Data section:
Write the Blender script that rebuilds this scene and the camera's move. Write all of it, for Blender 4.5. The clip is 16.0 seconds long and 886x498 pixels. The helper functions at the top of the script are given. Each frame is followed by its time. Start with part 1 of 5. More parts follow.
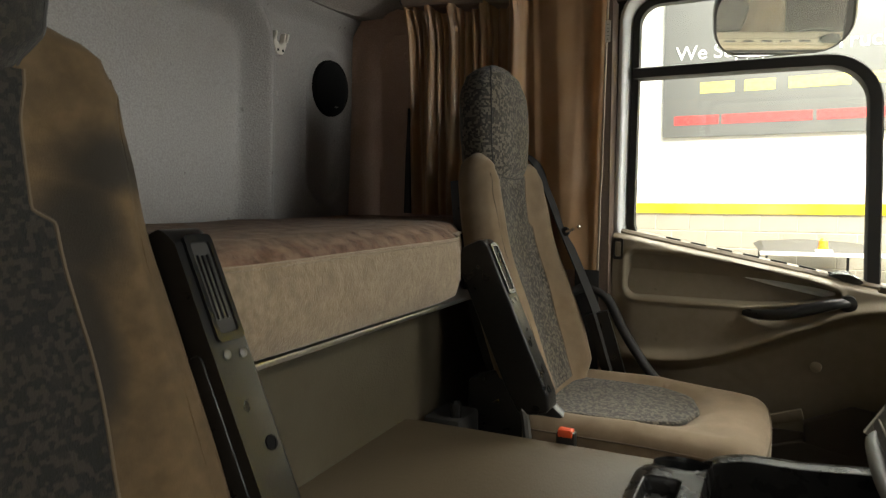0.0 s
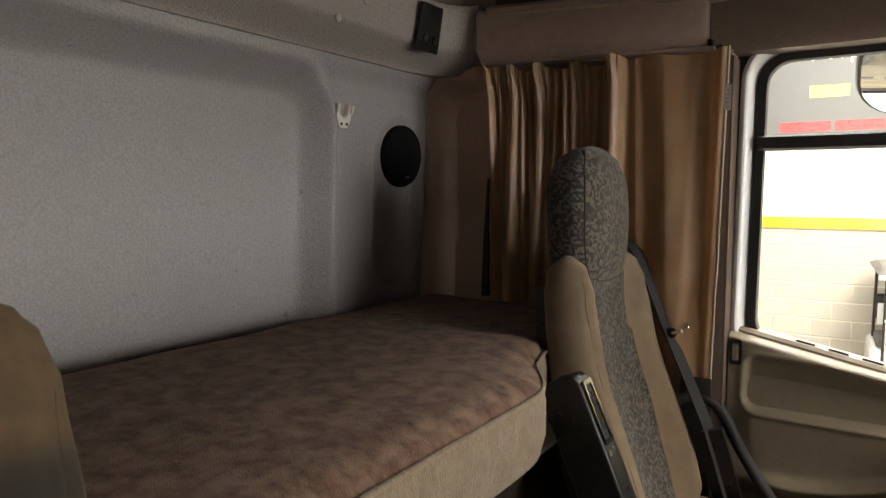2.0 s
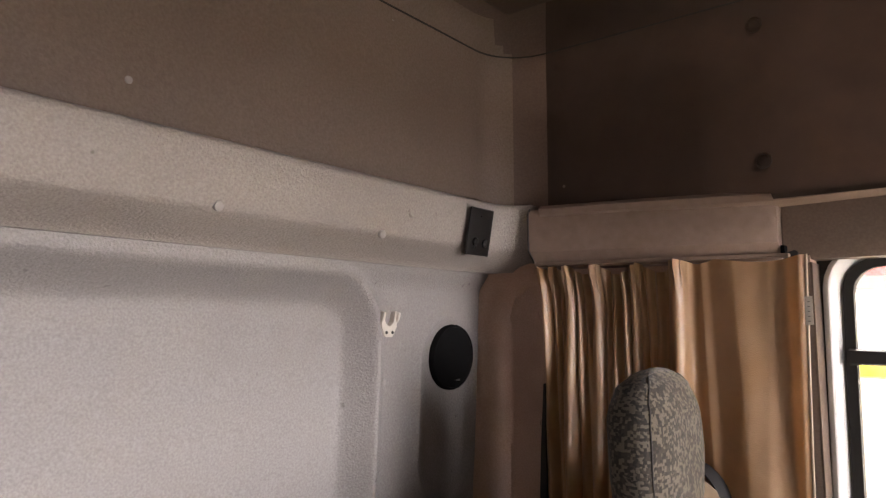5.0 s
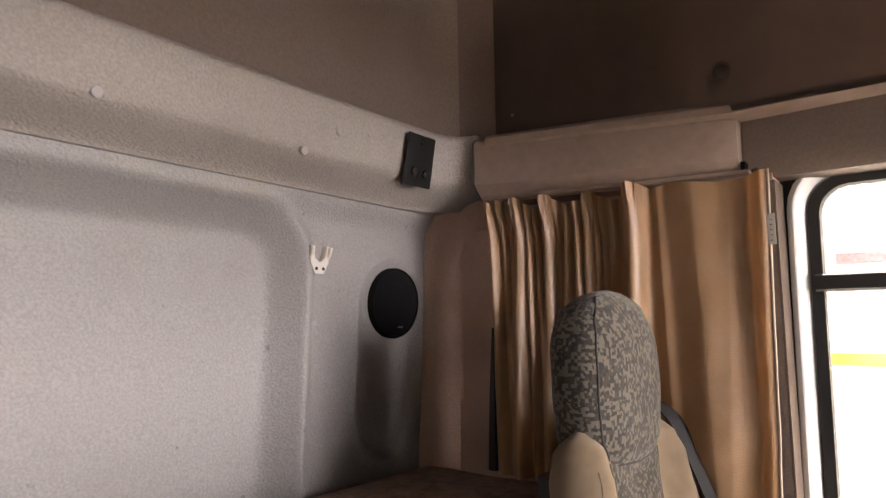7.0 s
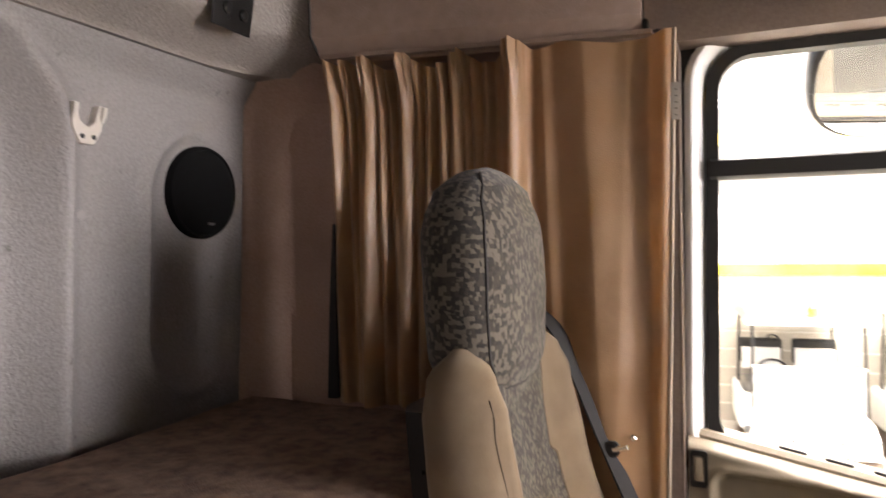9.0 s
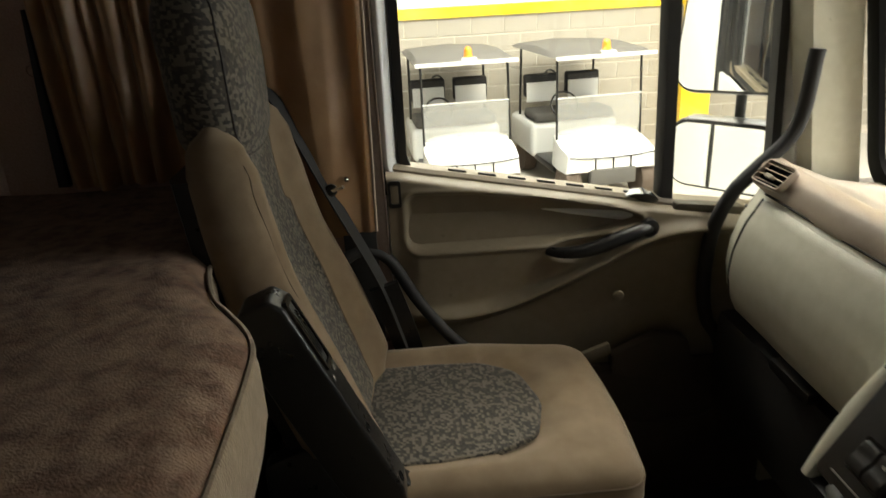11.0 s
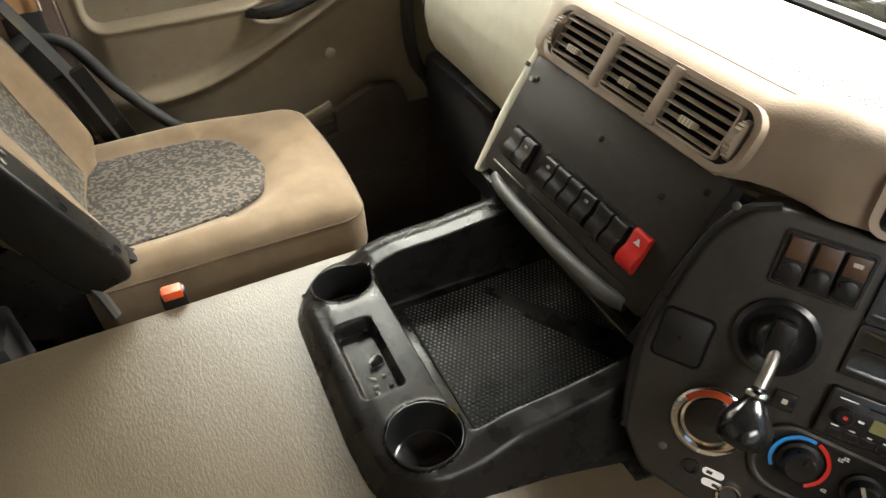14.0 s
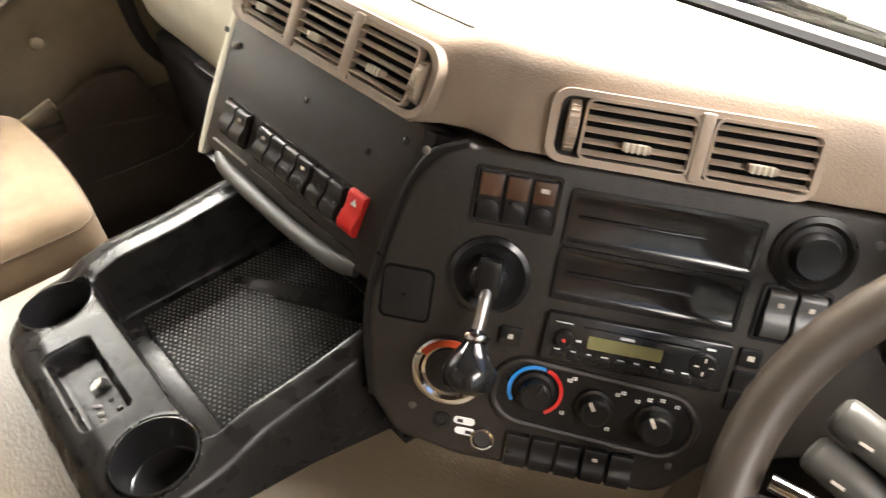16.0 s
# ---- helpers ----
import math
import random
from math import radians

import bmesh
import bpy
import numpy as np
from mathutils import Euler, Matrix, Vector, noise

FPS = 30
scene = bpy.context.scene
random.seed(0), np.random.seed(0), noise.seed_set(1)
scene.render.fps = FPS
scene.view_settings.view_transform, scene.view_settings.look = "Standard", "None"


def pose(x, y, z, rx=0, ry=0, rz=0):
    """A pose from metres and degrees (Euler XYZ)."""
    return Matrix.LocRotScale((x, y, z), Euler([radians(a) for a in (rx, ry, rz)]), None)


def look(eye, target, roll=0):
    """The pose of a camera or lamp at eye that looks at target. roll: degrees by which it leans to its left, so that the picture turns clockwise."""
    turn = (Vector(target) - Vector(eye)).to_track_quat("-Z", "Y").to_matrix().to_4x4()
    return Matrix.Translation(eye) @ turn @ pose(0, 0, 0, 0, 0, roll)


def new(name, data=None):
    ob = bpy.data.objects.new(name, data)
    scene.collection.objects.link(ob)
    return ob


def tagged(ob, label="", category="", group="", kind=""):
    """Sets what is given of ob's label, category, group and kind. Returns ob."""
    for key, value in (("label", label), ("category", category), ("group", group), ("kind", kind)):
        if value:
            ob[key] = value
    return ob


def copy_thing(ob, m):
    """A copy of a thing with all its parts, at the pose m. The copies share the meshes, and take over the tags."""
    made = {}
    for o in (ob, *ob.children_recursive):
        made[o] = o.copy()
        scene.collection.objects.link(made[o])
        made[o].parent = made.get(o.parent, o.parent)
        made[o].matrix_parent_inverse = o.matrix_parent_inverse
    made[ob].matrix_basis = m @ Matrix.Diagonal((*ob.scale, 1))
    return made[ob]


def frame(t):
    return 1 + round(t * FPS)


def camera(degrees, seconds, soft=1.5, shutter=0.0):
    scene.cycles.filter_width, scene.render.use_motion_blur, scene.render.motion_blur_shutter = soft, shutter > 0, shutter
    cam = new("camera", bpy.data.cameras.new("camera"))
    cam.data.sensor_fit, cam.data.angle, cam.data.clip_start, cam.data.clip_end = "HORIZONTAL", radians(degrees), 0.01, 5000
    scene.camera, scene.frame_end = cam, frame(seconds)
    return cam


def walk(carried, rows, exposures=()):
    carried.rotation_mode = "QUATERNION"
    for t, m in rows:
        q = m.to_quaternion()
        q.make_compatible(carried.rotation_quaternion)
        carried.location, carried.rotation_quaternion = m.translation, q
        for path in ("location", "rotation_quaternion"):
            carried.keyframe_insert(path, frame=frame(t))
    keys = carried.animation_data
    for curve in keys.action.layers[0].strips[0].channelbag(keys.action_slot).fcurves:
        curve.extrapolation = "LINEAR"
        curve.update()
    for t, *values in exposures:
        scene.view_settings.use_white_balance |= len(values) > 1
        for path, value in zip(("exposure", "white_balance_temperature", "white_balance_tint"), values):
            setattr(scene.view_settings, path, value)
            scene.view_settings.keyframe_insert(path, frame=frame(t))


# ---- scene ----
cam = camera(66.5, 16.0, 1.25, 0.4)
PATH = [
    (0, (-0.123, 0.127, 0.952), (-1.003, 1.917, 0.797), -0.0),
    (0.5, (-0.158, 0.195, 1.009), (-1.066, 1.97, 0.848), 0.1),
    (1, (-0.184, 0.249, 1.066), (-1.13, 2.005, 0.92), 0.2),
    (1.5, (-0.199, 0.291, 1.116), (-1.221, 2.003, 0.958), -0.0),
    (2, (-0.227, 0.34, 1.166), (-1.32, 2.007, 0.999), 0.0),
    (2.5, (-0.243, 0.369, 1.208), (-1.396, 1.996, 1.06), 0.2),
    (3, (-0.247, 0.358, 1.279), (-1.458, 1.946, 1.178), 0.1),
    (3.5, (-0.259, 0.345, 1.355), (-1.517, 1.899, 1.344), 0.1),
    (3.7, (-0.251, 0.352, 1.371), (-1.537, 1.883, 1.415), 0.1),
    (5.8, (-0.244, 0.5, 1.29), (-1.481, 2.05, 1.551), -0.6),
    (6, (-0.219, 0.513, 1.277), (-1.466, 2.054, 1.541), -0.4),
    (6.5, (-0.254, 0.543, 1.241), (-1.46, 2.118, 1.494), -0.8),
    (7, (-0.267, 0.603, 1.199), (-1.471, 2.183, 1.434), -0.7),
    (7.5, (-0.31, 0.716, 1.159), (-1.534, 2.283, 1.375), -0.5),
    (8, (-0.39, 0.812, 1.136), (-1.525, 2.449, 1.308), -0.8),
    (8.5, (-0.418, 0.849, 1.151), (-1.424, 2.573, 1.279), -0.8),
    (9, (-0.455, 0.83, 1.163), (-1.218, 2.679, 1.149), -1.0),
    (9.5, (-0.513, 0.761, 1.19), (-0.882, 2.715, 0.977), -1.4),
    (10, (-0.516, 0.712, 1.215), (-0.634, 2.661, 0.782), -0.9),
    (12.3, (-0.414, 0.544, 1.195), (-0.099, 2.243, 0.188), -3.5),
    (12.5, (-0.421, 0.542, 1.183), (-0.052, 2.208, 0.139), -2.2),
    (13, (-0.397, 0.531, 1.169), (0.034, 2.118, 0.03), -2.9),
    (13.5, (-0.389, 0.525, 1.163), (0.151, 2.016, -0.055), -3.1),
    (14, (-0.382, 0.518, 1.163), (0.224, 1.929, -0.119), -3.1),
    (14.5, (-0.34, 0.51, 1.162), (0.321, 1.871, -0.147), -3.1),
    (15, (-0.297, 0.505, 1.149), (0.445, 1.803, -0.179), -3.1),
    (15.5, (-0.268, 0.495, 1.134), (0.567, 1.713, -0.215), -2.8),
    (16, (-0.251, 0.476, 1.127), (0.703, 1.588, -0.235), -2.1),
]
import colorsys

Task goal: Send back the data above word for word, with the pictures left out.

Response below:
Write the Blender script that rebuilds this scene and the camera's move. Write all of it, for Blender 4.5. The clip is 16.0 seconds long and 886x498 pixels. The helper functions at the top of the script are given. Each frame is followed by its time. Start with part 1 of 5. More parts follow.
0.0 s
2.0 s
5.0 s
7.0 s
9.0 s
11.0 s
14.0 s
16.0 s
# ---- helpers ----
import math
import random
from math import radians

import bmesh
import bpy
import numpy as np
from mathutils import Euler, Matrix, Vector, noise

FPS = 30
scene = bpy.context.scene
random.seed(0), np.random.seed(0), noise.seed_set(1)
scene.render.fps = FPS
scene.view_settings.view_transform, scene.view_settings.look = "Standard", "None"


def pose(x, y, z, rx=0, ry=0, rz=0):
    """A pose from metres and degrees (Euler XYZ)."""
    return Matrix.LocRotScale((x, y, z), Euler([radians(a) for a in (rx, ry, rz)]), None)


def look(eye, target, roll=0):
    """The pose of a camera or lamp at eye that looks at target. roll: degrees by which it leans to its left, so that the picture turns clockwise."""
    turn = (Vector(target) - Vector(eye)).to_track_quat("-Z", "Y").to_matrix().to_4x4()
    return Matrix.Translation(eye) @ turn @ pose(0, 0, 0, 0, 0, roll)


def new(name, data=None):
    ob = bpy.data.objects.new(name, data)
    scene.collection.objects.link(ob)
    return ob


def tagged(ob, label="", category="", group="", kind=""):
    """Sets what is given of ob's label, category, group and kind. Returns ob."""
    for key, value in (("label", label), ("category", category), ("group", group), ("kind", kind)):
        if value:
            ob[key] = value
    return ob


def copy_thing(ob, m):
    """A copy of a thing with all its parts, at the pose m. The copies share the meshes, and take over the tags."""
    made = {}
    for o in (ob, *ob.children_recursive):
        made[o] = o.copy()
        scene.collection.objects.link(made[o])
        made[o].parent = made.get(o.parent, o.parent)
        made[o].matrix_parent_inverse = o.matrix_parent_inverse
    made[ob].matrix_basis = m @ Matrix.Diagonal((*ob.scale, 1))
    return made[ob]


def frame(t):
    return 1 + round(t * FPS)


def camera(degrees, seconds, soft=1.5, shutter=0.0):
    scene.cycles.filter_width, scene.render.use_motion_blur, scene.render.motion_blur_shutter = soft, shutter > 0, shutter
    cam = new("camera", bpy.data.cameras.new("camera"))
    cam.data.sensor_fit, cam.data.angle, cam.data.clip_start, cam.data.clip_end = "HORIZONTAL", radians(degrees), 0.01, 5000
    scene.camera, scene.frame_end = cam, frame(seconds)
    return cam


def walk(carried, rows, exposures=()):
    carried.rotation_mode = "QUATERNION"
    for t, m in rows:
        q = m.to_quaternion()
        q.make_compatible(carried.rotation_quaternion)
        carried.location, carried.rotation_quaternion = m.translation, q
        for path in ("location", "rotation_quaternion"):
            carried.keyframe_insert(path, frame=frame(t))
    keys = carried.animation_data
    for curve in keys.action.layers[0].strips[0].channelbag(keys.action_slot).fcurves:
        curve.extrapolation = "LINEAR"
        curve.update()
    for t, *values in exposures:
        scene.view_settings.use_white_balance |= len(values) > 1
        for path, value in zip(("exposure", "white_balance_temperature", "white_balance_tint"), values):
            setattr(scene.view_settings, path, value)
            scene.view_settings.keyframe_insert(path, frame=frame(t))


# ---- scene ----
cam = camera(66.5, 16.0, 1.25, 0.4)
PATH = [
    (0, (-0.123, 0.127, 0.952), (-1.003, 1.917, 0.797), -0.0),
    (0.5, (-0.158, 0.195, 1.009), (-1.066, 1.97, 0.848), 0.1),
    (1, (-0.184, 0.249, 1.066), (-1.13, 2.005, 0.92), 0.2),
    (1.5, (-0.199, 0.291, 1.116), (-1.221, 2.003, 0.958), -0.0),
    (2, (-0.227, 0.34, 1.166), (-1.32, 2.007, 0.999), 0.0),
    (2.5, (-0.243, 0.369, 1.208), (-1.396, 1.996, 1.06), 0.2),
    (3, (-0.247, 0.358, 1.279), (-1.458, 1.946, 1.178), 0.1),
    (3.5, (-0.259, 0.345, 1.355), (-1.517, 1.899, 1.344), 0.1),
    (3.7, (-0.251, 0.352, 1.371), (-1.537, 1.883, 1.415), 0.1),
    (5.8, (-0.244, 0.5, 1.29), (-1.481, 2.05, 1.551), -0.6),
    (6, (-0.219, 0.513, 1.277), (-1.466, 2.054, 1.541), -0.4),
    (6.5, (-0.254, 0.543, 1.241), (-1.46, 2.118, 1.494), -0.8),
    (7, (-0.267, 0.603, 1.199), (-1.471, 2.183, 1.434), -0.7),
    (7.5, (-0.31, 0.716, 1.159), (-1.534, 2.283, 1.375), -0.5),
    (8, (-0.39, 0.812, 1.136), (-1.525, 2.449, 1.308), -0.8),
    (8.5, (-0.418, 0.849, 1.151), (-1.424, 2.573, 1.279), -0.8),
    (9, (-0.455, 0.83, 1.163), (-1.218, 2.679, 1.149), -1.0),
    (9.5, (-0.513, 0.761, 1.19), (-0.882, 2.715, 0.977), -1.4),
    (10, (-0.516, 0.712, 1.215), (-0.634, 2.661, 0.782), -0.9),
    (12.3, (-0.414, 0.544, 1.195), (-0.099, 2.243, 0.188), -3.5),
    (12.5, (-0.421, 0.542, 1.183), (-0.052, 2.208, 0.139), -2.2),
    (13, (-0.397, 0.531, 1.169), (0.034, 2.118, 0.03), -2.9),
    (13.5, (-0.389, 0.525, 1.163), (0.151, 2.016, -0.055), -3.1),
    (14, (-0.382, 0.518, 1.163), (0.224, 1.929, -0.119), -3.1),
    (14.5, (-0.34, 0.51, 1.162), (0.321, 1.871, -0.147), -3.1),
    (15, (-0.297, 0.505, 1.149), (0.445, 1.803, -0.179), -3.1),
    (15.5, (-0.268, 0.495, 1.134), (0.567, 1.713, -0.215), -2.8),
    (16, (-0.251, 0.476, 1.127), (0.703, 1.588, -0.235), -2.1),
]
import colorsys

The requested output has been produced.